§ **WORK TO BE COMPLETED**:
Repeat what the lines below say, word for word, and skip every image.

§ **PROVIDED MATERIAL**:

§

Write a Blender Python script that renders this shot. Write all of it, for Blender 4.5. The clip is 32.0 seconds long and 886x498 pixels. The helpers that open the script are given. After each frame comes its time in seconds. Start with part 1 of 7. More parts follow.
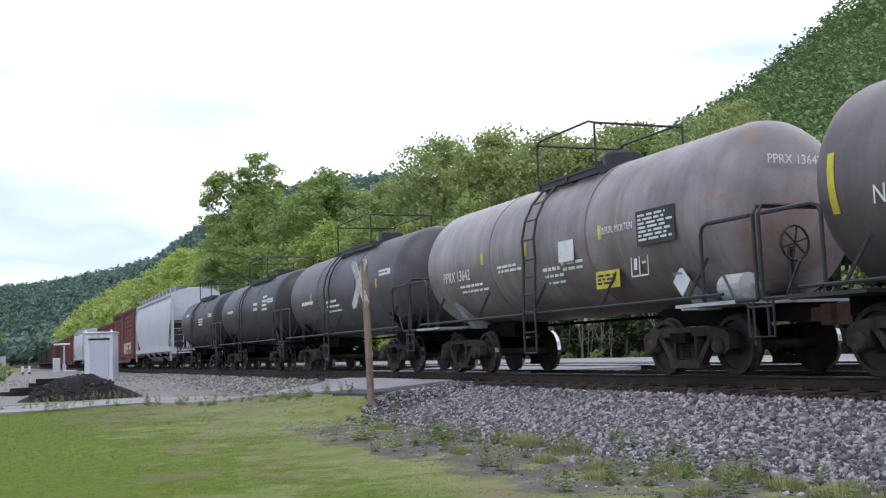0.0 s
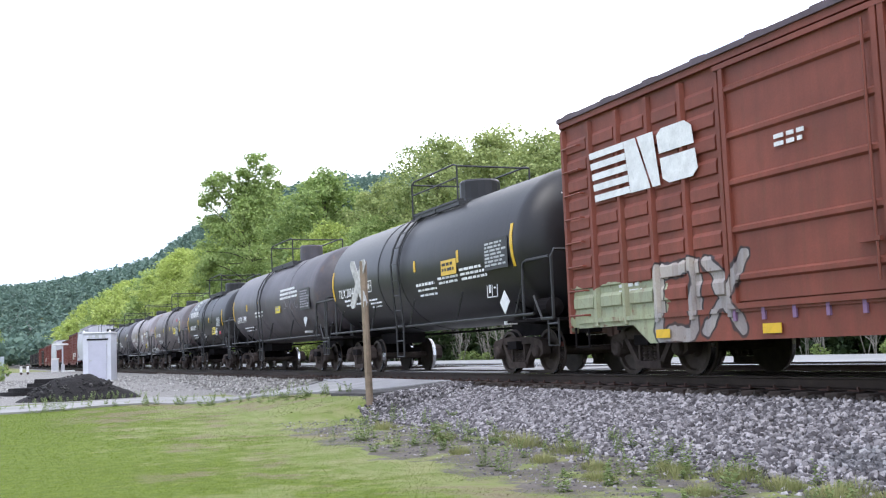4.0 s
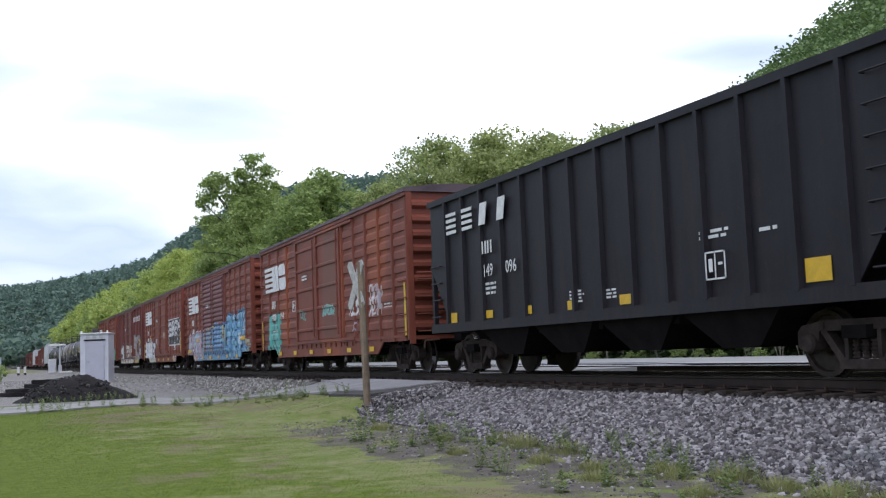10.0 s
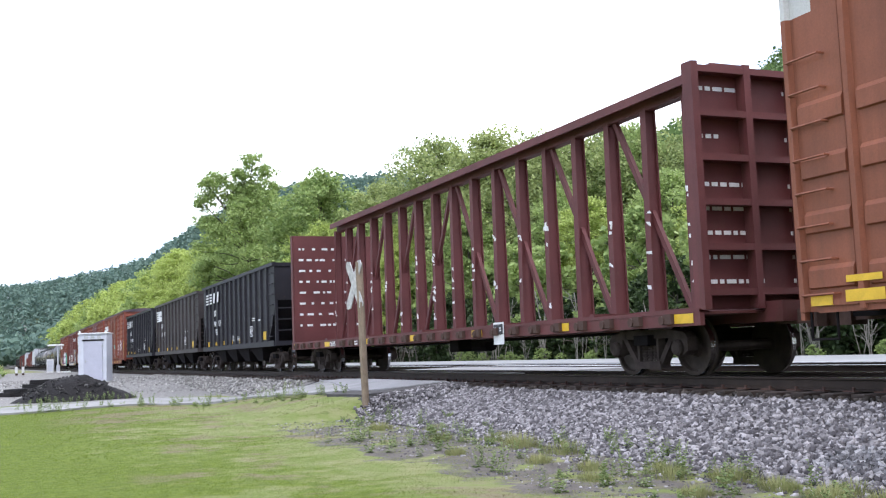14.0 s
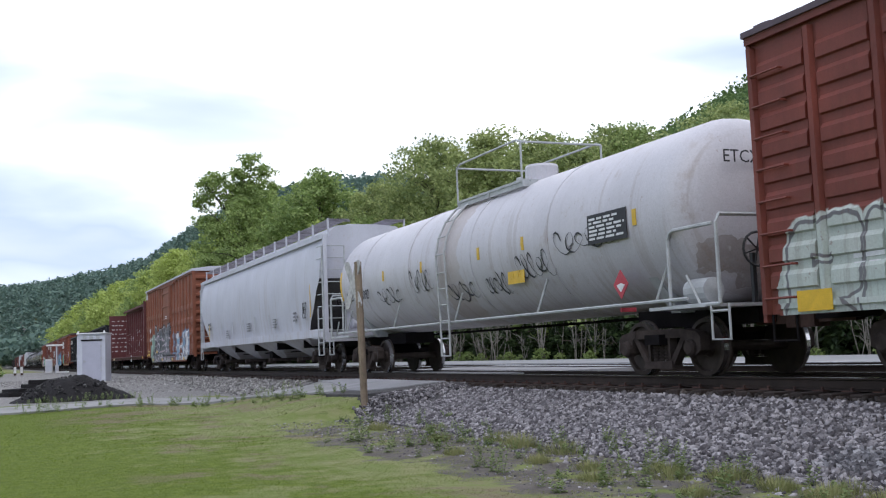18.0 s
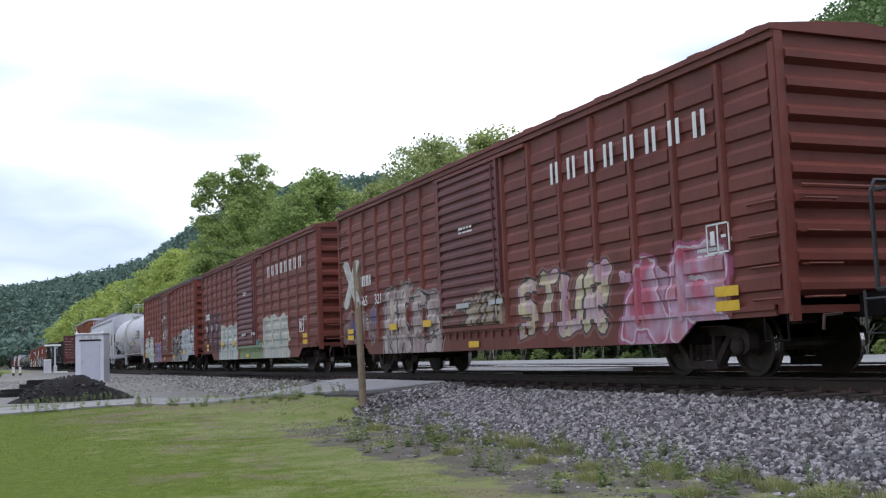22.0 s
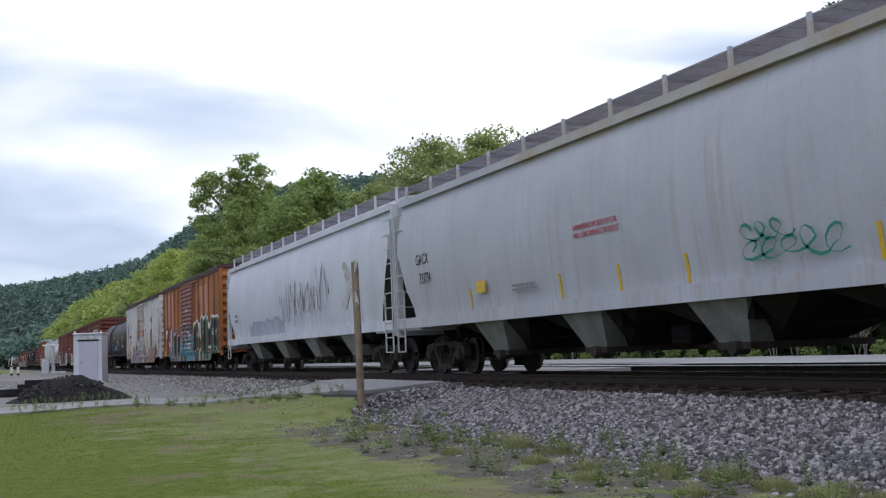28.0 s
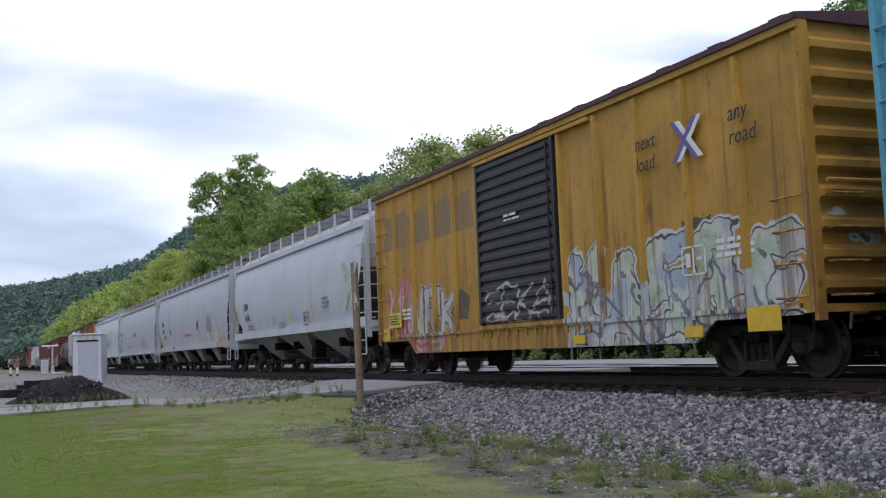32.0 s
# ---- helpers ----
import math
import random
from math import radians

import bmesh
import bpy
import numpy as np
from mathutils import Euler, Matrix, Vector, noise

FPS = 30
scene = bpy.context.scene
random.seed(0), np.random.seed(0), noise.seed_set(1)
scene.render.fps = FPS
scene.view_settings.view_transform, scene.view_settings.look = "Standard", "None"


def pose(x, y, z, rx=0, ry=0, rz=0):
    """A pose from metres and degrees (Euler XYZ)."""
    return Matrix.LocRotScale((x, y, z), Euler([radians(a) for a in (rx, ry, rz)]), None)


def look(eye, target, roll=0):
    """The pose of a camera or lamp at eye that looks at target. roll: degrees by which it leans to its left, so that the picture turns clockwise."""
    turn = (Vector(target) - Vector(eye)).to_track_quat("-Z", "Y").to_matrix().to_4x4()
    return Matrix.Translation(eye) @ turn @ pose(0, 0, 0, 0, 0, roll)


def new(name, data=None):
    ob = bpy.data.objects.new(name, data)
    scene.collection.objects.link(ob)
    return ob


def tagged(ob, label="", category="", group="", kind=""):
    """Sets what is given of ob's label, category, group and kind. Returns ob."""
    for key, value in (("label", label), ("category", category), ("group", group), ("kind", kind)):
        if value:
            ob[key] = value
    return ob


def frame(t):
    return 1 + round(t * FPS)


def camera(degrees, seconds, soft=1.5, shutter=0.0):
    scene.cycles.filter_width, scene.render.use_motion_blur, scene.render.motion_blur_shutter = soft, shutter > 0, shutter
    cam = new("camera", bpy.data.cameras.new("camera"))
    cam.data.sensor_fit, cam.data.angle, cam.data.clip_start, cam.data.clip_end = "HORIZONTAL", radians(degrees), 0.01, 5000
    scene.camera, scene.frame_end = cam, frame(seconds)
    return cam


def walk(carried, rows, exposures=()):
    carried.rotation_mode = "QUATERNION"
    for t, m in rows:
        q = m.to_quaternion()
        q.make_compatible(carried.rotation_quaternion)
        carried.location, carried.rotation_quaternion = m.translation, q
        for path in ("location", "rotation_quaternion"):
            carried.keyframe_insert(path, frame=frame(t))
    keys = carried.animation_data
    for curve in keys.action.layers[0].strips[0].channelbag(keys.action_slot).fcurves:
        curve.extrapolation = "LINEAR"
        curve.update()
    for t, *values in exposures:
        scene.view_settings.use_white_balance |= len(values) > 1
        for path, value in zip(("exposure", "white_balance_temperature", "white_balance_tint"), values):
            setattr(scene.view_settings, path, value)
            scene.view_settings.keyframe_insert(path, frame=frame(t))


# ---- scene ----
# Plan: z = 0 at the rail tops, +Y the way the train goes, the track's axis at X = TRACK.
EYE = (0.0, 0.0, 0.5387)
TRACK, TRACK_2 = 10.808, 15.2
SPIN = True


def aim(yaw, pitch):
    a, b = radians(yaw), radians(pitch)
    return look(EYE, (EYE[0] + math.sin(a) * math.cos(b), math.cos(a) * math.cos(b), EYE[2] + math.sin(b)), -2.223)


cam = camera(45.55, 32.0, soft=1.2)
walk(cam, [(0, aim(22.895, 5.465)), (3, aim(22.948, 5.465)), (6, aim(23.02, 5.50)), (9, aim(23.08, 5.506)), (13, aim(23.173, 5.506)),
           (17, aim(23.236, 5.506)), (20, aim(23.296, 5.506)), (24, aim(23.36, 5.506)), (28, aim(23.42, 5.506)), (32, aim(23.458, 5.535))],
     exposures=[(0, -0.25), (1, 0.0), (2, 0.25), (3, 0.45), (6, 0.40), (7, -0.05), (8, -0.38), (9, -0.46), (10, -0.40), (12, 0.15), (13, 0.42), (14, 0.47), (17, 0.10), (18, -0.43), (19, -0.58), (20, -0.48), (22, -0.40), (23, -0.36), (24, -0.38), (25, -0.47), (28, -0.72), (30, -0.70), (32, -0.69)])

# ---- light: a bright overcast sky with a weak, wide sun ----
SUN_UP, SUN_TURN = 56, 215      # elevation; compass turn from +Y towards +X
world = bpy.data.worlds.new("overcast_sky")
scene.world = world
world.use_nodes = True
wt = world.node_tree
wt.nodes.clear()


def wnode(kind, **values):
    n = wt.nodes.new(kind)
    for key, v in values.items():
        n.inputs[key].default_value = v
    return n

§

§ **CORRECT ANSWER**:
Write a Blender Python script that renders this shot. Write all of it, for Blender 4.5. The clip is 32.0 seconds long and 886x498 pixels. The helpers that open the script are given. After each frame comes its time in seconds. Start with part 1 of 7. More parts follow.
0.0 s
4.0 s
10.0 s
14.0 s
18.0 s
22.0 s
28.0 s
32.0 s
# ---- helpers ----
import math
import random
from math import radians

import bmesh
import bpy
import numpy as np
from mathutils import Euler, Matrix, Vector, noise

FPS = 30
scene = bpy.context.scene
random.seed(0), np.random.seed(0), noise.seed_set(1)
scene.render.fps = FPS
scene.view_settings.view_transform, scene.view_settings.look = "Standard", "None"


def pose(x, y, z, rx=0, ry=0, rz=0):
    """A pose from metres and degrees (Euler XYZ)."""
    return Matrix.LocRotScale((x, y, z), Euler([radians(a) for a in (rx, ry, rz)]), None)


def look(eye, target, roll=0):
    """The pose of a camera or lamp at eye that looks at target. roll: degrees by which it leans to its left, so that the picture turns clockwise."""
    turn = (Vector(target) - Vector(eye)).to_track_quat("-Z", "Y").to_matrix().to_4x4()
    return Matrix.Translation(eye) @ turn @ pose(0, 0, 0, 0, 0, roll)


def new(name, data=None):
    ob = bpy.data.objects.new(name, data)
    scene.collection.objects.link(ob)
    return ob


def tagged(ob, label="", category="", group="", kind=""):
    """Sets what is given of ob's label, category, group and kind. Returns ob."""
    for key, value in (("label", label), ("category", category), ("group", group), ("kind", kind)):
        if value:
            ob[key] = value
    return ob


def frame(t):
    return 1 + round(t * FPS)


def camera(degrees, seconds, soft=1.5, shutter=0.0):
    scene.cycles.filter_width, scene.render.use_motion_blur, scene.render.motion_blur_shutter = soft, shutter > 0, shutter
    cam = new("camera", bpy.data.cameras.new("camera"))
    cam.data.sensor_fit, cam.data.angle, cam.data.clip_start, cam.data.clip_end = "HORIZONTAL", radians(degrees), 0.01, 5000
    scene.camera, scene.frame_end = cam, frame(seconds)
    return cam


def walk(carried, rows, exposures=()):
    carried.rotation_mode = "QUATERNION"
    for t, m in rows:
        q = m.to_quaternion()
        q.make_compatible(carried.rotation_quaternion)
        carried.location, carried.rotation_quaternion = m.translation, q
        for path in ("location", "rotation_quaternion"):
            carried.keyframe_insert(path, frame=frame(t))
    keys = carried.animation_data
    for curve in keys.action.layers[0].strips[0].channelbag(keys.action_slot).fcurves:
        curve.extrapolation = "LINEAR"
        curve.update()
    for t, *values in exposures:
        scene.view_settings.use_white_balance |= len(values) > 1
        for path, value in zip(("exposure", "white_balance_temperature", "white_balance_tint"), values):
            setattr(scene.view_settings, path, value)
            scene.view_settings.keyframe_insert(path, frame=frame(t))


# ---- scene ----
# Plan: z = 0 at the rail tops, +Y the way the train goes, the track's axis at X = TRACK.
EYE = (0.0, 0.0, 0.5387)
TRACK, TRACK_2 = 10.808, 15.2
SPIN = True


def aim(yaw, pitch):
    a, b = radians(yaw), radians(pitch)
    return look(EYE, (EYE[0] + math.sin(a) * math.cos(b), math.cos(a) * math.cos(b), EYE[2] + math.sin(b)), -2.223)


cam = camera(45.55, 32.0, soft=1.2)
walk(cam, [(0, aim(22.895, 5.465)), (3, aim(22.948, 5.465)), (6, aim(23.02, 5.50)), (9, aim(23.08, 5.506)), (13, aim(23.173, 5.506)),
           (17, aim(23.236, 5.506)), (20, aim(23.296, 5.506)), (24, aim(23.36, 5.506)), (28, aim(23.42, 5.506)), (32, aim(23.458, 5.535))],
     exposures=[(0, -0.25), (1, 0.0), (2, 0.25), (3, 0.45), (6, 0.40), (7, -0.05), (8, -0.38), (9, -0.46), (10, -0.40), (12, 0.15), (13, 0.42), (14, 0.47), (17, 0.10), (18, -0.43), (19, -0.58), (20, -0.48), (22, -0.40), (23, -0.36), (24, -0.38), (25, -0.47), (28, -0.72), (30, -0.70), (32, -0.69)])

# ---- light: a bright overcast sky with a weak, wide sun ----
SUN_UP, SUN_TURN = 56, 215      # elevation; compass turn from +Y towards +X
world = bpy.data.worlds.new("overcast_sky")
scene.world = world
world.use_nodes = True
wt = world.node_tree
wt.nodes.clear()


def wnode(kind, **values):
    n = wt.nodes.new(kind)
    for key, v in values.items():
        n.inputs[key].default_value = v
    return n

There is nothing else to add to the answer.